Nel 1976 correva il duecentesimo compleanno degli Stati Uniti e la National Endowment for the Humanities chiese a Martin Scorsese di girare un documentario di mezz'ora sulla comunità di origine italiana. C'era molto da dire allora sugli italoamericani che avevano avuto successo. Lido «Lee» Iacocca era diventato presidente della Ford Motor Company. Il presidente della Chrysler Corporation era John J. Riccardo. Il regista più amato dagli americani era Frank Capra, che era emigrato da Palermo. Tallie Coppola, la sorella di Francis Ford, avrebbe definito in seguito perfettamente il momento dicendo che allora «la cosa più importante per gli italiani era diventare dottore o avvocato o ingegnere, e sposarsi».
Scorsese, però, tornò nella Little Italy con le macchine da presa e per sei ore intervistò essenzialmente i suoi genitori: Charles e Catherine Scorsese. Catherine si dilungò sulla sua ricetta personale per il sugo della pasta, e sul fatto che suo padre era vissuto a New York per trent'anni senza mai imparare l'inglese.
Un quarto di secolo dopo, l'enorme successo dei Sopranos, la serie televisiva della HBO, ha ridato fiato allo stereotipo dell'italoamericano mafioso, circondato da madri invadenti e beghine, afflitte da un cattolicesimo superstizioso d'altri tempi, e da sorelle nerastre e bruttine e goffi ragazzetti, cafoni nelle maniere anche se simpatici.
Un ritratto assolutamente distorto, che si è dissolto soltanto nelle nuovissime generazioni americane, per le quali l'Italia è diventata sinonimo di stile e alta qualità della vita, ma che ha umiliato a lungo, come dimostra questo libro di Erik Amfitheatrof, una popolazione non seconda a nessuno come intelligenza, capacità lavorativa e attaccamento al paese d'adozione.
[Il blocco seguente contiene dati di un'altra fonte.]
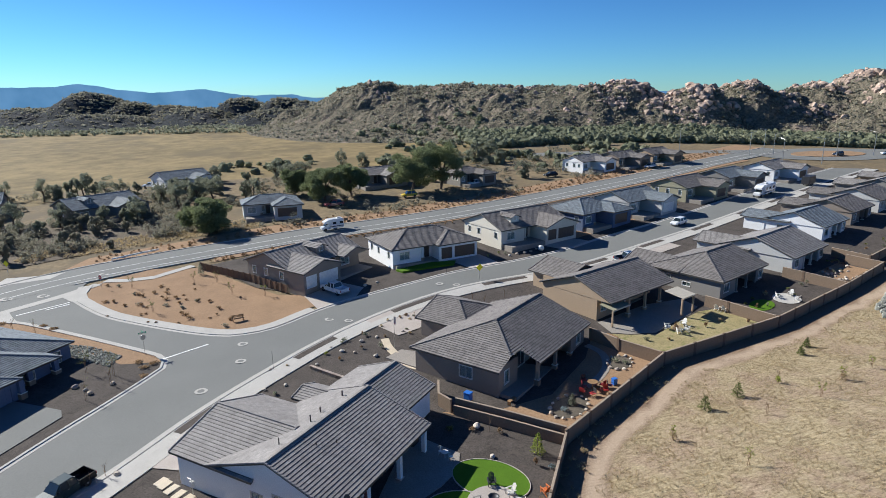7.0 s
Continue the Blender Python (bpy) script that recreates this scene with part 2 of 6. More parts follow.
mixed = mixc(t_, worn["track"], mixc(t_, worn["bare"], mixed, brown), pale_)
t_.links.new(mixed, p_.inputs["Base Color"])
p_.inputs["Roughness"].default_value = 0.95
p_.inputs["Specular IOR Level"].default_value = 0.1
bn_ = t_.nodes.new("ShaderNodeBump")
bn_.inputs["Strength"].default_value = 0.8
bn_.inputs["Distance"].default_value = 0.12
t_.links.new(streak, bn_.inputs["Height"])
t_.links.new(bn_.outputs[0], p_.inputs["Normal"])

# ---- building helpers ----
def mesh_of(name, verts, faces, m, smooth=False):
    me = bpy.data.meshes.new(name)
    me.from_pydata([tuple(v) for v in verts], [], faces)
    if m is not None:
        me.materials.append(m)
    if smooth:
        me.polygons.foreach_set("use_smooth", [True] * len(me.polygons))
    me.update()
    return me


def part(name, me, parent=None, label="", m4=None, kind=""):
    ob = new(name, me)
    if parent is not None:
        ob.parent = parent
    if m4 is not None:
        ob.matrix_basis = m4
    if label:
        ob["label"] = label
    if kind:
        ob["kind"] = kind
    return ob


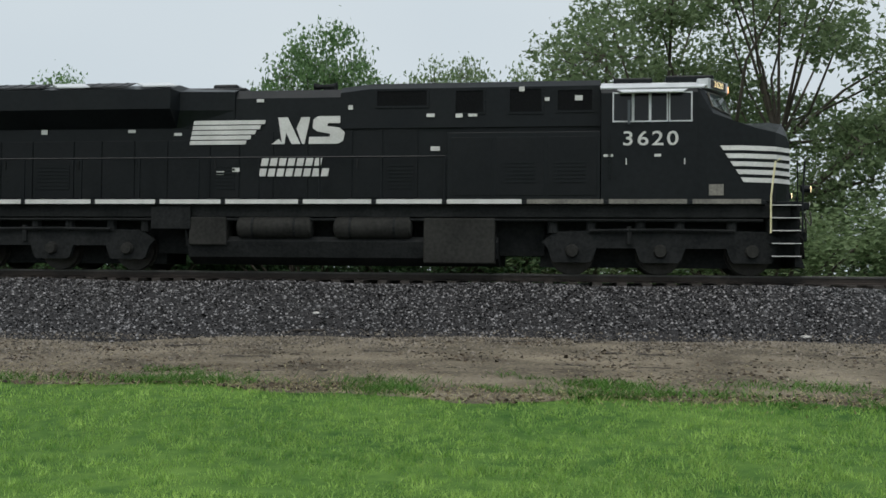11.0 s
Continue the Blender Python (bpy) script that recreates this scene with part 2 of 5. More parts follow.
def arrays(name, verts, faces, material, parent=None, smooth=False):
    """One mesh from numpy arrays: vertices and equal-sided faces."""
    verts, faces = np.asarray(verts, np.float32), np.asarray(faces, np.int32)
    me = bpy.data.meshes.new(name)
    me.vertices.add(len(verts))
    me.vertices.foreach_set("co", verts.ravel())
    n, k = faces.shape
    me.loops.add(n * k)
    me.loops.foreach_set("vertex_index", faces.ravel())
    me.polygons.add(n)
    me.polygons.foreach_set("loop_start", np.arange(0, n * k, k, dtype=np.int32))
    me.polygons.foreach_set("loop_total", np.full(n, k, np.int32))
    if smooth:
        me.polygons.foreach_set("use_smooth", np.ones(n, bool))
    me.update(calc_edges=True)
    me.materials.append(M[material])
    ob = new(name, me)
    ob.parent = parent
    return ob


def box(bm, x0, x1, y0, y1, z0, z1, bevel=0.0):
    m = Matrix.Translation(((x0 + x1) / 2, (y0 + y1) / 2, (z0 + z1) / 2)) @ Matrix.Diagonal((abs(x1 - x0), abs(y1 - y0), abs(z1 - z0), 1))
    r = bmesh.ops.create_cube(bm, size=1, matrix=m)
    if bevel:
        edges = list({e for v in r["verts"] for e in v.link_edges})
        bmesh.ops.bevel(bm, geom=edges, offset=bevel, segments=2, affect="EDGES", profile=0.5)
    return bm


def tube(bm, pts, r, n=6, r1=None, caps=True, flat=None):
    """A tube along points, tapering from r to r1. flat: the normal of the plane in which a bent tube lies."""
    r1 = r if r1 is None else r1
    pts = [Vector(p) for p in pts]
    rings = []
    for i, p in enumerate(pts):
        d = (pts[min(i + 1, len(pts) - 1)] - pts[max(i - 1, 0)]).normalized()
        a = Vector(flat) if flat else d.cross(Vector((0, 0, 1)) if abs(d.z) < 0.9 else Vector((1, 0, 0))).normalized()
        b = d.cross(a)
        rad = r + (r1 - r) * i / max(len(pts) - 1, 1)
        rings.append([bm.verts.new(p + rad * (math.cos(k * math.tau / n) * a + math.sin(k * math.tau / n) * b)) for k in range(n)])
    for s, t in zip(rings, rings[1:]):
        for k in range(n):
            bm.faces.new((s[k], s[(k + 1) % n], t[(k + 1) % n], t[k]))
    if caps:
        bm.faces.new(rings[0][::-1])
        bm.faces.new(rings[-1])
    return bm


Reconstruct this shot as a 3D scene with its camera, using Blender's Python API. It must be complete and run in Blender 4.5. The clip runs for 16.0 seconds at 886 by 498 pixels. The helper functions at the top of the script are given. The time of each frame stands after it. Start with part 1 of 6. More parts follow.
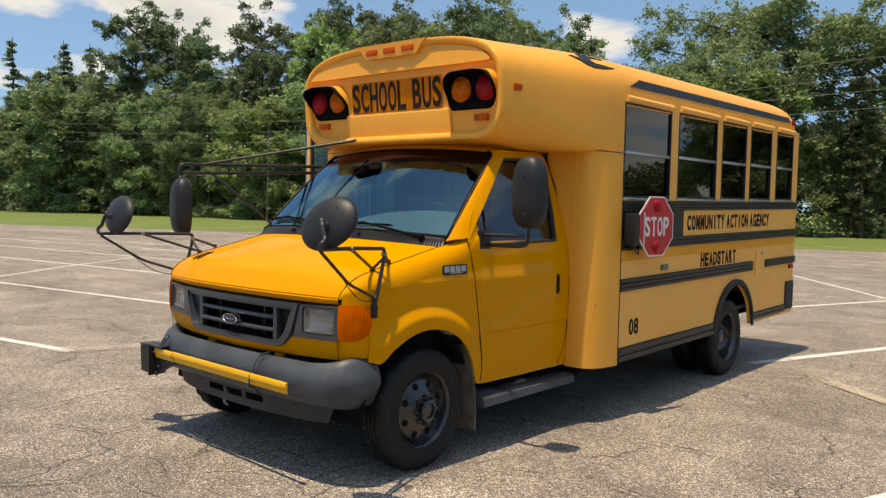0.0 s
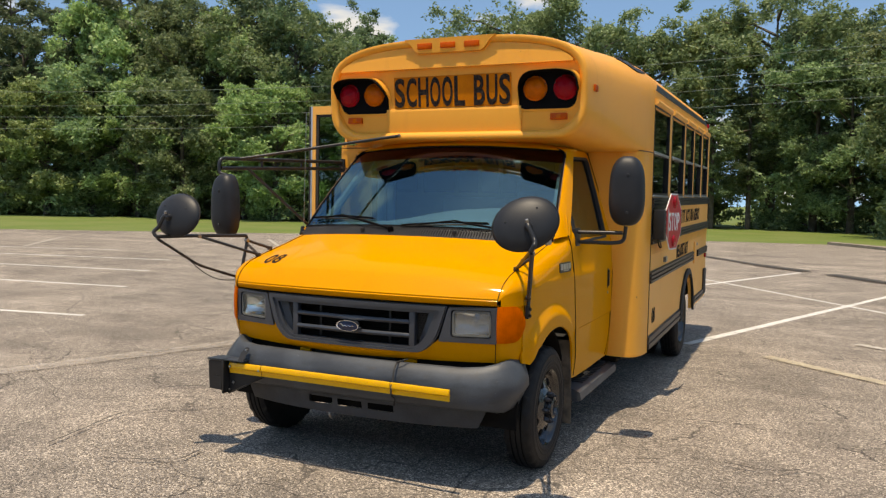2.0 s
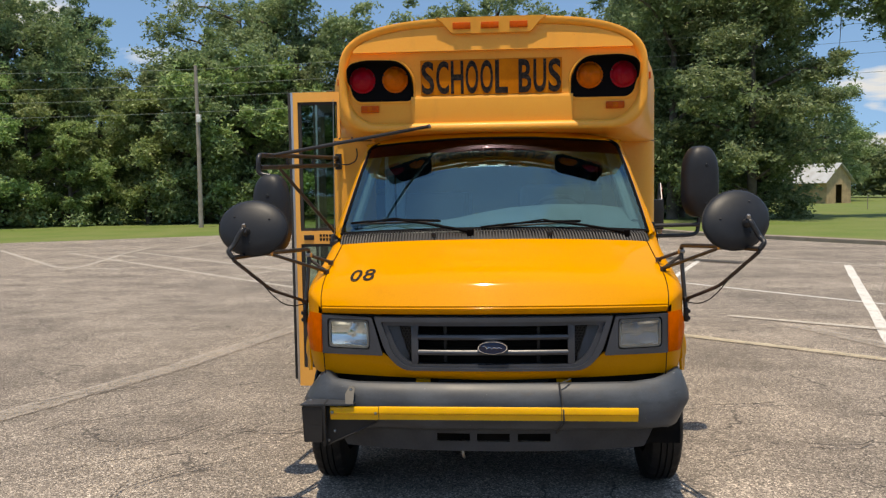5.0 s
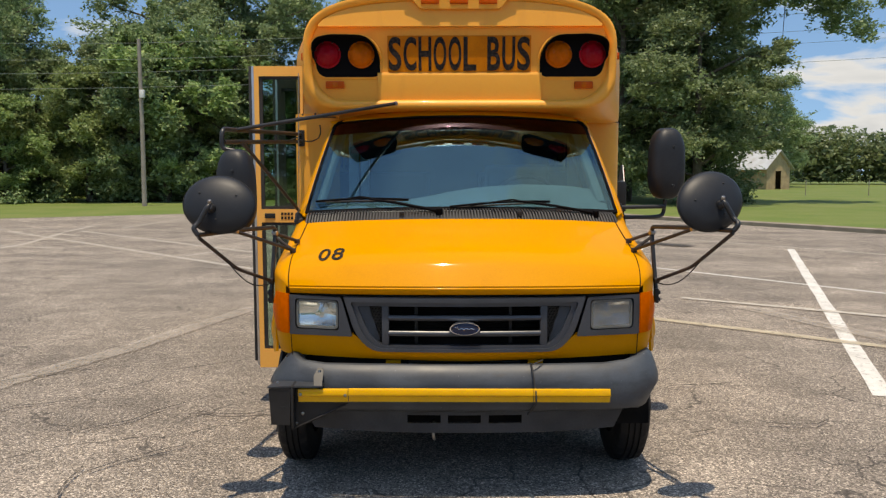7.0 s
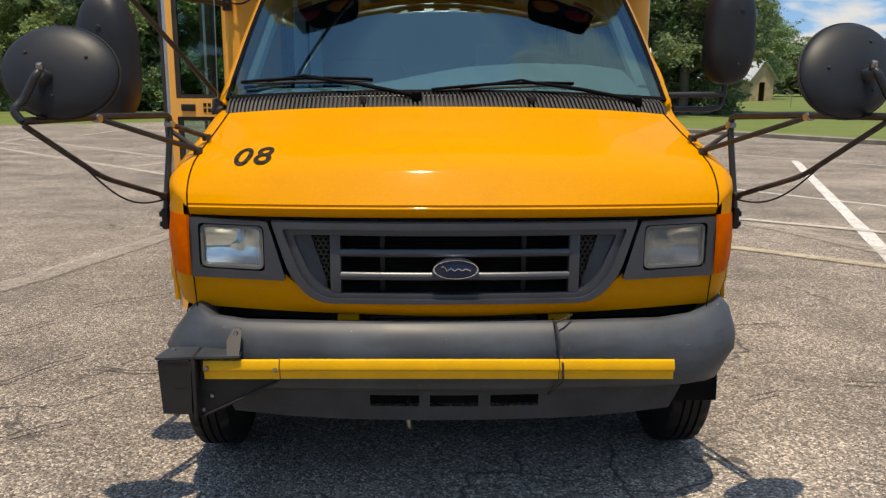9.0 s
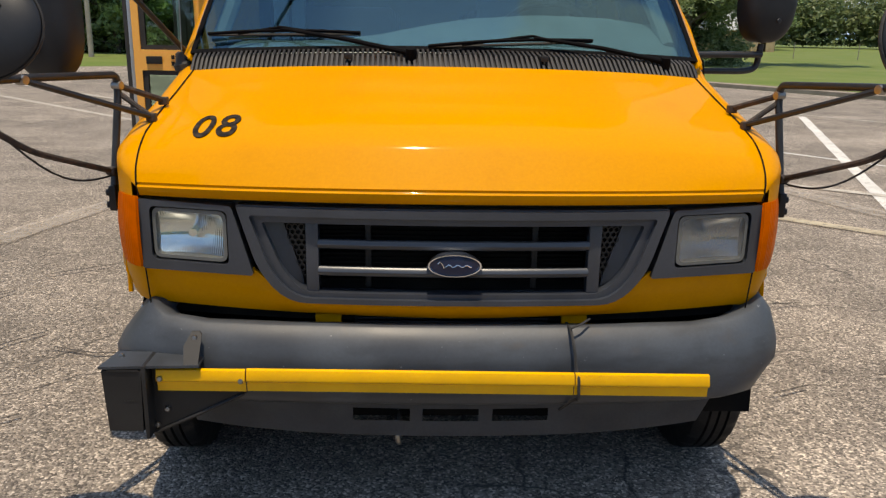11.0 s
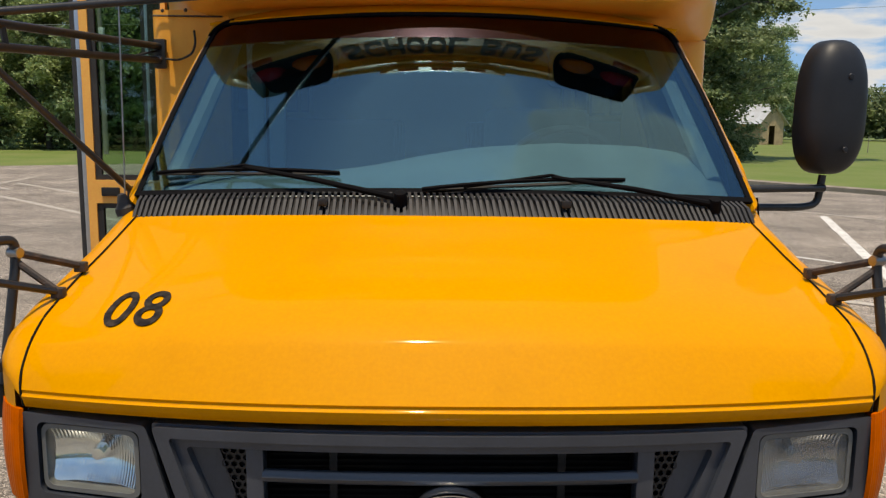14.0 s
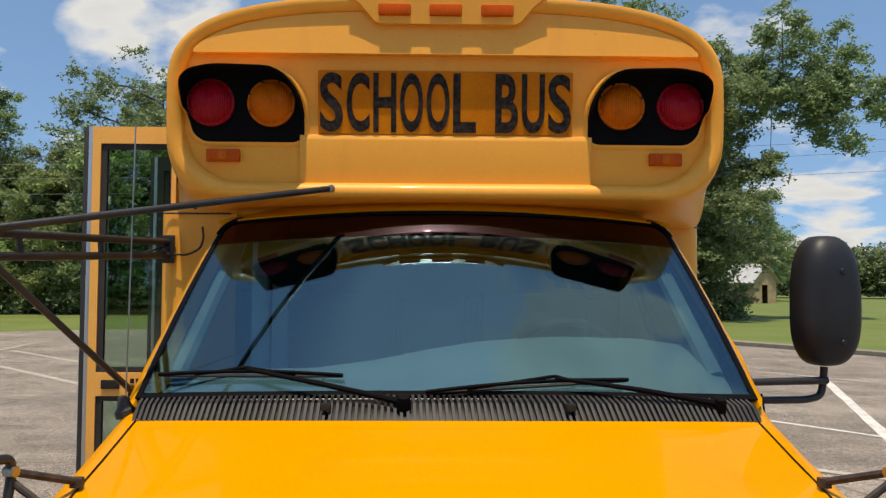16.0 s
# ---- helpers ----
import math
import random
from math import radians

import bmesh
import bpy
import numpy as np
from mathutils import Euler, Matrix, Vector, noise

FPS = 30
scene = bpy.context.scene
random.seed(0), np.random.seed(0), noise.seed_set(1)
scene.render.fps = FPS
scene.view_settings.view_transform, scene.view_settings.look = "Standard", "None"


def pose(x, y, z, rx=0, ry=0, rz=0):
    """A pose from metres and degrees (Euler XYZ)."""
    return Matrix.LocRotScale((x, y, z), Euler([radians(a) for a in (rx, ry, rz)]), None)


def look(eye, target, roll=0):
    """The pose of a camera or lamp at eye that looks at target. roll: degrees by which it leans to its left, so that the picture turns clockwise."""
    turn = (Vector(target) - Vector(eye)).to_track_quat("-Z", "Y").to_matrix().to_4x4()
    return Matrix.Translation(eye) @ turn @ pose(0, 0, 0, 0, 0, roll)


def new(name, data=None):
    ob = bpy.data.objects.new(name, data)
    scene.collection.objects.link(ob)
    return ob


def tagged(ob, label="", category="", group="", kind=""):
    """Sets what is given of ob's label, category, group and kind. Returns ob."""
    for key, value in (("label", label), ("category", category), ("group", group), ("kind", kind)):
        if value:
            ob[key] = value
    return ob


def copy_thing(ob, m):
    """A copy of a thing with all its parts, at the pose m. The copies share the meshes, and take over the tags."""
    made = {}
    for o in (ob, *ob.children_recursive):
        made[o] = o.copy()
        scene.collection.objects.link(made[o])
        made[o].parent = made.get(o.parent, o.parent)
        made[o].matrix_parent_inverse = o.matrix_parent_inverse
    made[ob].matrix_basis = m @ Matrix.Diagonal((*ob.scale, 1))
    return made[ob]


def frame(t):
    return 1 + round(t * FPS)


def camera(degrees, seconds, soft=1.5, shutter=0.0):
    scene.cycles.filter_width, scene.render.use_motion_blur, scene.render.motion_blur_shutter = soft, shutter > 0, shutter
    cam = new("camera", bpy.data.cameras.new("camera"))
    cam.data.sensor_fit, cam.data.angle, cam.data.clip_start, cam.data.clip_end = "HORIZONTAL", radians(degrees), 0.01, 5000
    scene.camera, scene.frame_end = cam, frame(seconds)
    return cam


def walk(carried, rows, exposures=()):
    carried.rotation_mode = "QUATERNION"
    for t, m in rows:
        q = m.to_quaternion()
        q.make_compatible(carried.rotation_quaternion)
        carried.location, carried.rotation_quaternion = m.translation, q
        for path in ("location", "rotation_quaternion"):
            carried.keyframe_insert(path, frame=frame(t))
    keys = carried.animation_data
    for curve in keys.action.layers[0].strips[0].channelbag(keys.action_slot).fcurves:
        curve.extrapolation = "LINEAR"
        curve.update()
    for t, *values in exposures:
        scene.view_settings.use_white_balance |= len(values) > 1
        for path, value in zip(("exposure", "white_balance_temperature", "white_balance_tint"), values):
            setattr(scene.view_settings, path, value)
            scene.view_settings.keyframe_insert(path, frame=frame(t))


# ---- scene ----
cam = camera(57.9, 16.0, soft=1.3)
PATH = [
    (0, (4.076, -3.412, 1.571), (2.764, -1.907, 1.455), 1.2),
    (0.5, (3.614, -3.664, 1.575), (2.415, -2.068, 1.461), 1.2),
    (1, (3.191, -3.986, 1.579), (2.116, -2.303, 1.466), 1.2),
    (1.5, (2.738, -4.231, 1.564), (1.792, -2.473, 1.447), 1.1),
    (2, (2.301, -4.49, 1.566), (1.481, -2.67, 1.443), 1.1),
    (2.5, (1.868, -4.591, 1.569), (1.173, -2.72, 1.437), 0.9),
    (3, (1.438, -4.577, 1.57), (0.863, -2.666, 1.434), 0.4),
    (3.2, (1.247, -4.586, 1.564), (0.721, -2.662, 1.426), 0.2),
    (5.3, (-0.028, -4.443, 1.597), (-0.127, -2.45, 1.458), -0.8),
    (5.5, (-0.043, -4.446, 1.597), (-0.122, -2.452, 1.458), -0.7),
    (6, (-0.059, -4.44, 1.596), (-0.104, -2.446, 1.448), -0.4),
    (6.5, (-0.071, -4.436, 1.596), (-0.094, -2.443, 1.433), -0.2),
    (7, (-0.087, -4.385, 1.579), (-0.095, -2.394, 1.393), -0.1),
    (7.5, (-0.086, -4.139, 1.542), (-0.076, -2.152, 1.319), -0.0),
    (8, (-0.095, -3.773, 1.519), (-0.066, -1.792, 1.245), 0.1),
    (8.5, (-0.151, -3.407, 1.464), (-0.112, -1.435, 1.13), 0.1),
    (9, (-0.102, -3.086, 1.413), (-0.052, -1.127, 1.013), 0.2),
    (9.2, (-0.069, -2.973, 1.405), (-0.01, -1.019, 0.981), 0.3),
    (11.3, (-0.117, -2.641, 1.47), (-0.055, -0.713, 0.943), 1.1),
    (11.5, (-0.127, -2.599, 1.486), (-0.069, -0.669, 0.963), 1.1),
    (12, (-0.091, -2.397, 1.506), (-0.045, -0.463, 0.999), 1.1),
    (12.5, (-0.06, -2.212, 1.532), (-0.024, -0.272, 1.049), 1.0),
    (13, (-0.093, -2.119, 1.533), (-0.067, -0.171, 1.081), 0.9),
    (13.5, (-0.064, -2.093, 1.551), (-0.035, -0.134, 1.15), 0.8),
    (14, (-0.045, -2.08, 1.572), (-0.012, -0.104, 1.265), 0.7),
    (14.5, (-0.049, -2.069, 1.612), (-0.015, -0.078, 1.425), 0.5),
    (15, (-0.058, -2.08, 1.653), (-0.018, -0.081, 1.584), 0.5),
    (15.5, (-0.063, -2.089, 1.679), (-0.023, -0.09, 1.709), 0.4),
    (16, (-0.064, -2.086, 1.689), (-0.026, -0.088, 1.778), 0.3),
]
walk(cam, [(t, look(eye, target, roll)) for t, eye, target, roll in PATH], [(0.0, 0.76, 8500, 12), (3.0, 0.70, 8100, 12), (6.0, 0.62, 7800, 12), (12.5, 0.58, 7800, 12), (14.0, 0.56, 7800, 12), (15.0, 0.58, 7800, 12), (16.0, 0.60, 7800, 12)])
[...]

Ricostruendo la storia degli italiani d'America, attraverso le vicende dei loro rappresentanti più celebri, il libro di Amfitheatrof, così preciso e fattuale, così attento ai particolari, come sono sempre i testi migliori, ristabilisce finalmente l'equilibrio turbato. E se qualcuno d'ora in poi ci interrogherà chiedendo i primi nomi di italoamericani che ci vengono in mente, non diremo più come una volta Al Capone o Lucky Luciano, ma Sinatra, Scorsese, Di Maggio e tutti gli altri.